2021 Diversity and Inclusion Conference Set for June 18
The conference is targeted at community members, educators, health care professionals, human resource professionals, business professionals and those in similar fields. The registration fee is $25 and participants can sign up by contacting the Multicultural Affairs office at (870) 680-4052 or visiting the Diversity Conference website. Registration deadline is Monday, June 14.
“The case for diversity, equity and inclusion can be made by examining the demographic shifts in the workforce as more women, racially and ethnically minoritized individuals, LGBT-plus individuals, millennials, veterans, and people with disabilities enter the workforce,” said Dr. Evette Allen-Moore, executive director, Multicultural Affairs and Inclusive Excellence. “Tools for DEI help people move beyond compositional diversity to cultures that truly include, value and establish equitable practices.
“Diversity, equity, and inclusion are a journey and conferences such as this are one tool to help people grow on their journey.
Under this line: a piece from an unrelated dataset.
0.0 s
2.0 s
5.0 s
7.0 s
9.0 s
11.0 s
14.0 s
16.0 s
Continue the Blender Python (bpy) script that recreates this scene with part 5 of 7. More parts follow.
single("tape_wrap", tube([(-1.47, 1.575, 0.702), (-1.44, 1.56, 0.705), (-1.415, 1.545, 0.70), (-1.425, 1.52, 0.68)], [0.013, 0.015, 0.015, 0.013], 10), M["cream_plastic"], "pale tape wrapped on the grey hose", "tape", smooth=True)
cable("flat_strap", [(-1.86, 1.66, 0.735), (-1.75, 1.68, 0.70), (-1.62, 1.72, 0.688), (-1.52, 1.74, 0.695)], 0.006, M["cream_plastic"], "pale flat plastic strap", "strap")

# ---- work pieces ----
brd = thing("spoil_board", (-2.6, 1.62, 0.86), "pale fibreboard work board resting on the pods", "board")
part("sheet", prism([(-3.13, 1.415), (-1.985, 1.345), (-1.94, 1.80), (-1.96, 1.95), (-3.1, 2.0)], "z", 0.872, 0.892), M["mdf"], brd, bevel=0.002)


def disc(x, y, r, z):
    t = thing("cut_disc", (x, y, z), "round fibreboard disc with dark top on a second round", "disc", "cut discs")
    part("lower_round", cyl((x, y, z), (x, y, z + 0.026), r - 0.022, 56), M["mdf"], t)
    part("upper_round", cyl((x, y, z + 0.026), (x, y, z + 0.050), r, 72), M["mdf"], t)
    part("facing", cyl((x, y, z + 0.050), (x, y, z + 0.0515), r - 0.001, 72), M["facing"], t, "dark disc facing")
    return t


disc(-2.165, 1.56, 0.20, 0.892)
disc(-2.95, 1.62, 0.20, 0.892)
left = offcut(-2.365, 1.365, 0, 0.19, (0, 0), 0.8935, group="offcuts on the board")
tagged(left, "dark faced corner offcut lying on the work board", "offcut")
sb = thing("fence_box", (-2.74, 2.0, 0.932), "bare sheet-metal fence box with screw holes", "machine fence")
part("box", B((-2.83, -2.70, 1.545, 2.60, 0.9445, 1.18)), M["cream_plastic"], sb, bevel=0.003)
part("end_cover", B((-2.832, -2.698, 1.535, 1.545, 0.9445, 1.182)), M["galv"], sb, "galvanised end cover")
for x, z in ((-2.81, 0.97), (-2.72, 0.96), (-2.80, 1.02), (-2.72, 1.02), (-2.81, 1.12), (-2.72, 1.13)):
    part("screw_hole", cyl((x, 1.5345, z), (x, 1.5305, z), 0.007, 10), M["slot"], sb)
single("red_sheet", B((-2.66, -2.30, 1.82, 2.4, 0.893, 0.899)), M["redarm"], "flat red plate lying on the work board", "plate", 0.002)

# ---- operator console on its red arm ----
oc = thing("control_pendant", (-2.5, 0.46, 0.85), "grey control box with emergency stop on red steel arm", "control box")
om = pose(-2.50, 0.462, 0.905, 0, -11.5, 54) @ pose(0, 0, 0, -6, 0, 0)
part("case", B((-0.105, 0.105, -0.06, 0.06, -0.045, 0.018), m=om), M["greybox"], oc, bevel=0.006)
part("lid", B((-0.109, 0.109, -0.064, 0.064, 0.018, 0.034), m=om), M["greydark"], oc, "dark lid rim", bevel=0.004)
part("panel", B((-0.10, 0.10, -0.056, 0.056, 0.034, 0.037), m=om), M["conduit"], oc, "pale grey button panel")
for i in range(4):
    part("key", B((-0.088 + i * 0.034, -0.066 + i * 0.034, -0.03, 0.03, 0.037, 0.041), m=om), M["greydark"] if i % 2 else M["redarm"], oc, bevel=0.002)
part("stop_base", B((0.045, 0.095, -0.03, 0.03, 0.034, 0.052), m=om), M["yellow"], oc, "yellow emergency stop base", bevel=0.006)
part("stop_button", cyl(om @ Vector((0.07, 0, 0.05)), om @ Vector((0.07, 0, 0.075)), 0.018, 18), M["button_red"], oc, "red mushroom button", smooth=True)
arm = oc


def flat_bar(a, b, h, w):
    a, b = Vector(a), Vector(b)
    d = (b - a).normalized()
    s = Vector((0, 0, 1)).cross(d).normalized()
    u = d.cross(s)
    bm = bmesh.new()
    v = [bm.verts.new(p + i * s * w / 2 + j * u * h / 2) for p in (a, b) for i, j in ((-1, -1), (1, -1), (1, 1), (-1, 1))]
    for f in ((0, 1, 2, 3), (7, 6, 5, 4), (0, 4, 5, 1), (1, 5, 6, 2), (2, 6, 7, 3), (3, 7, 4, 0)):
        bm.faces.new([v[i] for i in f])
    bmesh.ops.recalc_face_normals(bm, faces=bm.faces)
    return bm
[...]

The tools that participants will gain will help them promote DEI and advocate for marginalized groups in everyday settings.”
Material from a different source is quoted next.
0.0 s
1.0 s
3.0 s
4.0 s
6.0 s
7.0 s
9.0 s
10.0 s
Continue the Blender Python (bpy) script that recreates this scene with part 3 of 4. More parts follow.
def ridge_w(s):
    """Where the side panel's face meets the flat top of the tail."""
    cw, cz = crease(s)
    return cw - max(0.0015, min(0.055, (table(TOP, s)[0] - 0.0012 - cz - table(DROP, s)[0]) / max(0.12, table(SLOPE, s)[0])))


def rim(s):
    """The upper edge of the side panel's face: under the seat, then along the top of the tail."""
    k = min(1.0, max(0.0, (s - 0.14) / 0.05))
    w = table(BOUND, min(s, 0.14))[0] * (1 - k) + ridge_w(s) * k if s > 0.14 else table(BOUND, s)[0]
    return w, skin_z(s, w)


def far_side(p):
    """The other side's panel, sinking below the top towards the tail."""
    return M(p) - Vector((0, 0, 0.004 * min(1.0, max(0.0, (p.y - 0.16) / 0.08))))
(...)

Allen-Moore and Dr. Lonnie Williams, vice chancellor, Diversity and Community Engagement, will welcome participants. Featured speakers for the event include Dr. Bryan K. Hotchkins, assistant professor higher education in the Department of Educational Psychology Leadership and Counseling at Texas Tech; Dr. Faye Cocchiara, clinical associate professor of management at the University of Texas at Arlington; and Russel Shaffer, senior director of Global Culture, Diversity Equity and Inclusion (CDEI) at Walmart.
“Through the content and speakers featured in this workshop, we are enhancing the participants’ skills used every day to create work environments more acceptable of diversity, equity and inclusion allowing each and every person to strive,” added Williams.
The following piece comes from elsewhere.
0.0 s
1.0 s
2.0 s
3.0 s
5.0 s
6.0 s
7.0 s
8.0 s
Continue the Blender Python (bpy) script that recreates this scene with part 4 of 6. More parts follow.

Hotchkins will discuss anti-racism action as diversity, equity and inclusion work at 8:50 a.m. He teaches clients how to create transformational organization change through “How to Reserve Racism” training and educates K-12 teachers, administrators, faculty, and parents how to navigate hostile climates and contexts. The death of George Floyd (2020) and the Capitol insurrection (2021) inspired Hotchkins to write “My Black is Exhausted: Forever in Pursuit of a Racist-free World Where Hashtags Don’t Exist.”
His book archives the use of social media to promote Black excellence, mourning, voice and protest, and creates room for discussion about culture preservation among civil unrest. Hotchkins was an undergraduate at Southern Methodist University when be became active in anti-racism and for social justice. Since then, he has worked with education institutions and companies to research organizational climates seeking to make significant change.
Following a break at 9:50 a.m., Cocchiara’s topic is building diverse communities in predominately white organizations at 10 a.m. At UTA, part of her job responsibility includes teaching leadership and diversity at the undergraduate and graduate levels and is scheduled to teach the school’s first disability and work course for graduate students this fall.
Prior to joining Texas-Arlington, she worked at Sabre, Inc. in the travel information systems division of American Airlines, While there, she was part of a two-person team who designed and implemented diversity-related corporate strategies, including mentoring, succession planning and diversity training for all employees.
In 1970, Cocchiara and her family were denied service to a restaurant in Texas and she vowed to end discrimination in her lifetime any way she could. In her research, Cocchiara outlined the unintended consequences of positive stereotypes of minority groups (Journal of Organizational Behavior, 2004); argued for mandatory diversity training for university business students (Academy of Management Learning & Education, 2009); and provided evidence-based considerations for implementing effective diversity management programs (Human Resource Management, 2010).
After a second break at 11 a.m., Shaffer will discuss putting people first at 11:10 a.m. At Walmart, Shaffer and his team have responsibility for enterprise strategy, brand identity, external relations, benchmarking, and associate engagement related to the company’s global CDEI initiatives. Since 2006, he has held roles managing global internal communications and benefits communications. In a previous role as senior manager – Constituent Relations, Russell managed Walmart’s corporate strategy and stakeholder outreach for the people with disabilities and aging constituencies.
His 20-year professional career includes roles in advertising, corporate communications, marketing, print journalism and public relations. He began his work experience by paying his way through college as an hourly associate at Walmart and Sam’s Club in Michigan and Ohio.
When he was 10 years old, Shaffer was diagnosed with retinitis pigmentosa, a genetic, degenerative eye disease, that led to legal blindness when he was in his late 20s. In addition to numerous awards and board member service, Shaffer was awarded the Stephen Garff Marriott award in 2015 in recognition of his professional achievement and service as a person who is blind or has low vision.
Lori Smith, vice president of human resources at St. Bernards Healthcare will provide closing remarks to conclude the conference.